* _EXERCISE DESCRIPTION_
Reproduce the complete listing without any deviation.

* _DATASET CONTENT_
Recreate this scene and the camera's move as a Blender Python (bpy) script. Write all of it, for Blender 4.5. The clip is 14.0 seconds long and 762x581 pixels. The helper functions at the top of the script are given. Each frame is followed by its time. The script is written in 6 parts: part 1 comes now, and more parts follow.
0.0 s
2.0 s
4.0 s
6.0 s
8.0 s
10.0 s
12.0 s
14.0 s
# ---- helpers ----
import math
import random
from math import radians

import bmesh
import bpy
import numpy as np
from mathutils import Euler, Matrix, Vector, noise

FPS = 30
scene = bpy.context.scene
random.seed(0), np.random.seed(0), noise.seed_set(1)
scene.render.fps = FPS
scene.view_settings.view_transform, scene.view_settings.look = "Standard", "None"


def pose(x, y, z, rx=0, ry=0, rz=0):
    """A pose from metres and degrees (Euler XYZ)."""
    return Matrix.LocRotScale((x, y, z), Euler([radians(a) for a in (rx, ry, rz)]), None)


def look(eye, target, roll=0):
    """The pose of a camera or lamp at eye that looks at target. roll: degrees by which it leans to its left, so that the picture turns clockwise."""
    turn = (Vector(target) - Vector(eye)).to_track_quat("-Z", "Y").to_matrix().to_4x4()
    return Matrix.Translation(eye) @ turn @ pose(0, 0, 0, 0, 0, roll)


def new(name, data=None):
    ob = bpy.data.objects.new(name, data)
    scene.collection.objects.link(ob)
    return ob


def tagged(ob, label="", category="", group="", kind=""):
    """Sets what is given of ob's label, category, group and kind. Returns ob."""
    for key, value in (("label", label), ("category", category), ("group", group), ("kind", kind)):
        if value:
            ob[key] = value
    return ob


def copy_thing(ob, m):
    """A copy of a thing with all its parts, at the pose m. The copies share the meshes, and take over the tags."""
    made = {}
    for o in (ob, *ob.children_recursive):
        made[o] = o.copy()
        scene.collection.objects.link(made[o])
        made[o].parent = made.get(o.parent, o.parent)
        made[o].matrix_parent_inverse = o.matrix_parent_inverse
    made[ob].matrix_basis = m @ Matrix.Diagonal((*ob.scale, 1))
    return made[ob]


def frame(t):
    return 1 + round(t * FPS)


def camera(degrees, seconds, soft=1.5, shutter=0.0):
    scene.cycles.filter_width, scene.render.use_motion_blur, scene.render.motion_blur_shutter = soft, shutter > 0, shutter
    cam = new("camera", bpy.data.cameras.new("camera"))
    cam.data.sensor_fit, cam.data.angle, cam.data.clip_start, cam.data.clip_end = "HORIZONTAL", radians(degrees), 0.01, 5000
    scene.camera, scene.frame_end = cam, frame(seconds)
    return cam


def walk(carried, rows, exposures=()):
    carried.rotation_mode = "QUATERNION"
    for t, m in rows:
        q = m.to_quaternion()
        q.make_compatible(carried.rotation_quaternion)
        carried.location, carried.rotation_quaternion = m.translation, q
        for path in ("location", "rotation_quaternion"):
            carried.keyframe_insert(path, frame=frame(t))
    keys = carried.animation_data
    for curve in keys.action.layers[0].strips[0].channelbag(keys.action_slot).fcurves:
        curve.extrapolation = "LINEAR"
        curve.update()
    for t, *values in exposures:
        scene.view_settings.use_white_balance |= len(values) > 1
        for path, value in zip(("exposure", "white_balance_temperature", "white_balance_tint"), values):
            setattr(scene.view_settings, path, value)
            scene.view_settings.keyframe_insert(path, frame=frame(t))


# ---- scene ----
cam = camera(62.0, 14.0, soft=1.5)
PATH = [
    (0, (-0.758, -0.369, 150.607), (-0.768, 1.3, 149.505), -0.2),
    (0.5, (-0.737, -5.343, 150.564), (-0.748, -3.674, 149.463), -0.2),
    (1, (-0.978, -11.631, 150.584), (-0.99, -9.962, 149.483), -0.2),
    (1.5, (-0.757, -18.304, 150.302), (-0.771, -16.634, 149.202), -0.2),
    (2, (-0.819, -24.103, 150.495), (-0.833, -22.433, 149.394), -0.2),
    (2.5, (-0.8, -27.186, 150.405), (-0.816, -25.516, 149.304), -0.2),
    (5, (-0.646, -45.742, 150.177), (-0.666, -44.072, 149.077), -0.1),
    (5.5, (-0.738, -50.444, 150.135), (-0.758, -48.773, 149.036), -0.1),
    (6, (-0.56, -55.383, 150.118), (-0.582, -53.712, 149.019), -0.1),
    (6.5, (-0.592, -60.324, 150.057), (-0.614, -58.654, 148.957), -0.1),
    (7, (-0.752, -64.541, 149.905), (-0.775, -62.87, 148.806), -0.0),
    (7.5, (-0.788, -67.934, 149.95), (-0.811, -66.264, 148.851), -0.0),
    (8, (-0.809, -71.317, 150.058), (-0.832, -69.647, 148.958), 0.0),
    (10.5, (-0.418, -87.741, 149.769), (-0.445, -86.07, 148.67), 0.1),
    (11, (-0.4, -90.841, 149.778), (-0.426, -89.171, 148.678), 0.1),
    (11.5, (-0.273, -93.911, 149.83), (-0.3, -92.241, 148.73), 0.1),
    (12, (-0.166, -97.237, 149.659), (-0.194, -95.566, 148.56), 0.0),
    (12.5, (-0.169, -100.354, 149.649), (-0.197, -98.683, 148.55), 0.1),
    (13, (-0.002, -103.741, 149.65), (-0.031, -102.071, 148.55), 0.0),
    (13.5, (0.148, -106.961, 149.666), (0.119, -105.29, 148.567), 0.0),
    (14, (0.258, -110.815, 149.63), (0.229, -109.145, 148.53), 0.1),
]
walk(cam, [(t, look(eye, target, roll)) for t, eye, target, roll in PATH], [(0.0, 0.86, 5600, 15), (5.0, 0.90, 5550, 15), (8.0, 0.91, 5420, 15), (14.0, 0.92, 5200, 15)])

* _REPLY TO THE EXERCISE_
Recreate this scene and the camera's move as a Blender Python (bpy) script. Write all of it, for Blender 4.5. The clip is 14.0 seconds long and 762x581 pixels. The helper functions at the top of the script are given. Each frame is followed by its time. The script is written in 6 parts: part 1 comes now, and more parts follow.
0.0 s
2.0 s
4.0 s
6.0 s
8.0 s
10.0 s
12.0 s
14.0 s
# ---- helpers ----
import math
import random
from math import radians

import bmesh
import bpy
import numpy as np
from mathutils import Euler, Matrix, Vector, noise

FPS = 30
scene = bpy.context.scene
random.seed(0), np.random.seed(0), noise.seed_set(1)
scene.render.fps = FPS
scene.view_settings.view_transform, scene.view_settings.look = "Standard", "None"


def pose(x, y, z, rx=0, ry=0, rz=0):
    """A pose from metres and degrees (Euler XYZ)."""
    return Matrix.LocRotScale((x, y, z), Euler([radians(a) for a in (rx, ry, rz)]), None)


def look(eye, target, roll=0):
    """The pose of a camera or lamp at eye that looks at target. roll: degrees by which it leans to its left, so that the picture turns clockwise."""
    turn = (Vector(target) - Vector(eye)).to_track_quat("-Z", "Y").to_matrix().to_4x4()
    return Matrix.Translation(eye) @ turn @ pose(0, 0, 0, 0, 0, roll)


def new(name, data=None):
    ob = bpy.data.objects.new(name, data)
    scene.collection.objects.link(ob)
    return ob


def tagged(ob, label="", category="", group="", kind=""):
    """Sets what is given of ob's label, category, group and kind. Returns ob."""
    for key, value in (("label", label), ("category", category), ("group", group), ("kind", kind)):
        if value:
            ob[key] = value
    return ob


def copy_thing(ob, m):
    """A copy of a thing with all its parts, at the pose m. The copies share the meshes, and take over the tags."""
    made = {}
    for o in (ob, *ob.children_recursive):
        made[o] = o.copy()
        scene.collection.objects.link(made[o])
        made[o].parent = made.get(o.parent, o.parent)
        made[o].matrix_parent_inverse = o.matrix_parent_inverse
    made[ob].matrix_basis = m @ Matrix.Diagonal((*ob.scale, 1))
    return made[ob]


def frame(t):
    return 1 + round(t * FPS)


def camera(degrees, seconds, soft=1.5, shutter=0.0):
    scene.cycles.filter_width, scene.render.use_motion_blur, scene.render.motion_blur_shutter = soft, shutter > 0, shutter
    cam = new("camera", bpy.data.cameras.new("camera"))
    cam.data.sensor_fit, cam.data.angle, cam.data.clip_start, cam.data.clip_end = "HORIZONTAL", radians(degrees), 0.01, 5000
    scene.camera, scene.frame_end = cam, frame(seconds)
    return cam


def walk(carried, rows, exposures=()):
    carried.rotation_mode = "QUATERNION"
    for t, m in rows:
        q = m.to_quaternion()
        q.make_compatible(carried.rotation_quaternion)
        carried.location, carried.rotation_quaternion = m.translation, q
        for path in ("location", "rotation_quaternion"):
            carried.keyframe_insert(path, frame=frame(t))
    keys = carried.animation_data
    for curve in keys.action.layers[0].strips[0].channelbag(keys.action_slot).fcurves:
        curve.extrapolation = "LINEAR"
        curve.update()
    for t, *values in exposures:
        scene.view_settings.use_white_balance |= len(values) > 1
        for path, value in zip(("exposure", "white_balance_temperature", "white_balance_tint"), values):
            setattr(scene.view_settings, path, value)
            scene.view_settings.keyframe_insert(path, frame=frame(t))


# ---- scene ----
cam = camera(62.0, 14.0, soft=1.5)
PATH = [
    (0, (-0.758, -0.369, 150.607), (-0.768, 1.3, 149.505), -0.2),
    (0.5, (-0.737, -5.343, 150.564), (-0.748, -3.674, 149.463), -0.2),
    (1, (-0.978, -11.631, 150.584), (-0.99, -9.962, 149.483), -0.2),
    (1.5, (-0.757, -18.304, 150.302), (-0.771, -16.634, 149.202), -0.2),
    (2, (-0.819, -24.103, 150.495), (-0.833, -22.433, 149.394), -0.2),
    (2.5, (-0.8, -27.186, 150.405), (-0.816, -25.516, 149.304), -0.2),
    (5, (-0.646, -45.742, 150.177), (-0.666, -44.072, 149.077), -0.1),
    (5.5, (-0.738, -50.444, 150.135), (-0.758, -48.773, 149.036), -0.1),
    (6, (-0.56, -55.383, 150.118), (-0.582, -53.712, 149.019), -0.1),
    (6.5, (-0.592, -60.324, 150.057), (-0.614, -58.654, 148.957), -0.1),
    (7, (-0.752, -64.541, 149.905), (-0.775, -62.87, 148.806), -0.0),
    (7.5, (-0.788, -67.934, 149.95), (-0.811, -66.264, 148.851), -0.0),
    (8, (-0.809, -71.317, 150.058), (-0.832, -69.647, 148.958), 0.0),
    (10.5, (-0.418, -87.741, 149.769), (-0.445, -86.07, 148.67), 0.1),
    (11, (-0.4, -90.841, 149.778), (-0.426, -89.171, 148.678), 0.1),
    (11.5, (-0.273, -93.911, 149.83), (-0.3, -92.241, 148.73), 0.1),
    (12, (-0.166, -97.237, 149.659), (-0.194, -95.566, 148.56), 0.0),
    (12.5, (-0.169, -100.354, 149.649), (-0.197, -98.683, 148.55), 0.1),
    (13, (-0.002, -103.741, 149.65), (-0.031, -102.071, 148.55), 0.0),
    (13.5, (0.148, -106.961, 149.666), (0.119, -105.29, 148.567), 0.0),
    (14, (0.258, -110.815, 149.63), (0.229, -109.145, 148.53), 0.1),
]
walk(cam, [(t, look(eye, target, roll)) for t, eye, target, roll in PATH], [(0.0, 0.86, 5600, 15), (5.0, 0.90, 5550, 15), (8.0, 0.91, 5420, 15), (14.0, 0.92, 5200, 15)])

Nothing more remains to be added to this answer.